### Records with scene code
-- -- --

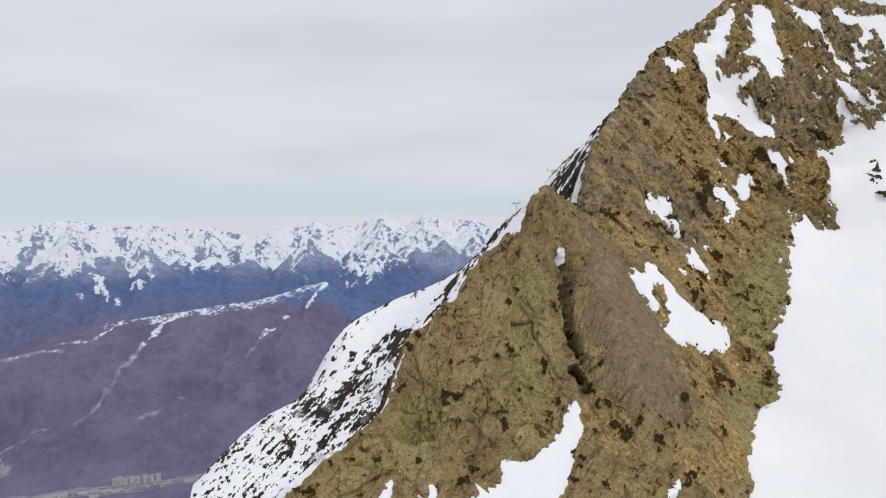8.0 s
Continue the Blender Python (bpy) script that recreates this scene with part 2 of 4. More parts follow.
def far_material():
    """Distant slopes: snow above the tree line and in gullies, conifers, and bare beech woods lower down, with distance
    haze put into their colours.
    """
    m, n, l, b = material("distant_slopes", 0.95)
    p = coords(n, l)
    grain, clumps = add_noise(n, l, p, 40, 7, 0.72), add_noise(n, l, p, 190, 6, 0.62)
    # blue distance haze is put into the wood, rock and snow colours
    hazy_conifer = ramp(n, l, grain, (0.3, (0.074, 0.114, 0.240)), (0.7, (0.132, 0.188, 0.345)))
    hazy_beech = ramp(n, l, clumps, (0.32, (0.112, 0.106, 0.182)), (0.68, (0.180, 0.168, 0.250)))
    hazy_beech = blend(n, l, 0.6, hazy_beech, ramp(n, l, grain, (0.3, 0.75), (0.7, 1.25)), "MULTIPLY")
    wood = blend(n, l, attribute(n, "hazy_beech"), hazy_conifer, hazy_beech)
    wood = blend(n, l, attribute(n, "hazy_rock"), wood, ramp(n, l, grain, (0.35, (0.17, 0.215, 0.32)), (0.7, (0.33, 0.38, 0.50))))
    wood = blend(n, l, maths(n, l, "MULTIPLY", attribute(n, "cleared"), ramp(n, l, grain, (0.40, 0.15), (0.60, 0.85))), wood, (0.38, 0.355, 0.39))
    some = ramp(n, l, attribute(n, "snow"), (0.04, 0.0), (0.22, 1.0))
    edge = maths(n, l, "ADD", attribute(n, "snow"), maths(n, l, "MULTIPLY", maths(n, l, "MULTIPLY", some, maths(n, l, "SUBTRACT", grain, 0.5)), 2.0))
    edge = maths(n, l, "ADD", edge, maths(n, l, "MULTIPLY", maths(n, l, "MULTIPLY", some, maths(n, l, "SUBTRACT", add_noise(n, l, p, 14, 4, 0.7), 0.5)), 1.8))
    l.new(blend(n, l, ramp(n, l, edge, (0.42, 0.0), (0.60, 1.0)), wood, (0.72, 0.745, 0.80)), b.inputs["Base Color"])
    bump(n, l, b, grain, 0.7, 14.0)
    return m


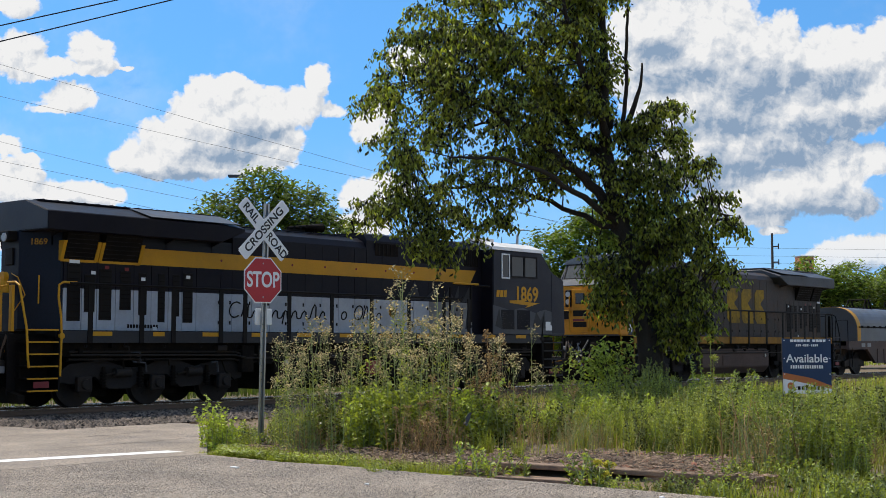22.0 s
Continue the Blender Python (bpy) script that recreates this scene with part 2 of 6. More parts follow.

-- -- --

### EXERCISE INSTRUCTIONS
Omit pictures; set down the rest of the material word for word.

### RESPONSE BELOW
8.0 s
Continue the Blender Python (bpy) script that recreates this scene with part 2 of 4. More parts follow.
def far_material():
    """Distant slopes: snow above the tree line and in gullies, conifers, and bare beech woods lower down, with distance
    haze put into their colours.
    """
    m, n, l, b = material("distant_slopes", 0.95)
    p = coords(n, l)
    grain, clumps = add_noise(n, l, p, 40, 7, 0.72), add_noise(n, l, p, 190, 6, 0.62)
    # blue distance haze is put into the wood, rock and snow colours
    hazy_conifer = ramp(n, l, grain, (0.3, (0.074, 0.114, 0.240)), (0.7, (0.132, 0.188, 0.345)))
    hazy_beech = ramp(n, l, clumps, (0.32, (0.112, 0.106, 0.182)), (0.68, (0.180, 0.168, 0.250)))
    hazy_beech = blend(n, l, 0.6, hazy_beech, ramp(n, l, grain, (0.3, 0.75), (0.7, 1.25)), "MULTIPLY")
    wood = blend(n, l, attribute(n, "hazy_beech"), hazy_conifer, hazy_beech)
    wood = blend(n, l, attribute(n, "hazy_rock"), wood, ramp(n, l, grain, (0.35, (0.17, 0.215, 0.32)), (0.7, (0.33, 0.38, 0.50))))
    wood = blend(n, l, maths(n, l, "MULTIPLY", attribute(n, "cleared"), ramp(n, l, grain, (0.40, 0.15), (0.60, 0.85))), wood, (0.38, 0.355, 0.39))
    some = ramp(n, l, attribute(n, "snow"), (0.04, 0.0), (0.22, 1.0))
    edge = maths(n, l, "ADD", attribute(n, "snow"), maths(n, l, "MULTIPLY", maths(n, l, "MULTIPLY", some, maths(n, l, "SUBTRACT", grain, 0.5)), 2.0))
    edge = maths(n, l, "ADD", edge, maths(n, l, "MULTIPLY", maths(n, l, "MULTIPLY", some, maths(n, l, "SUBTRACT", add_noise(n, l, p, 14, 4, 0.7), 0.5)), 1.8))
    l.new(blend(n, l, ramp(n, l, edge, (0.42, 0.0), (0.60, 1.0)), wood, (0.72, 0.745, 0.80)), b.inputs["Base Color"])
    bump(n, l, b, grain, 0.7, 14.0)
    return m


22.0 s
Continue the Blender Python (bpy) script that recreates this scene with part 2 of 6. More parts follow.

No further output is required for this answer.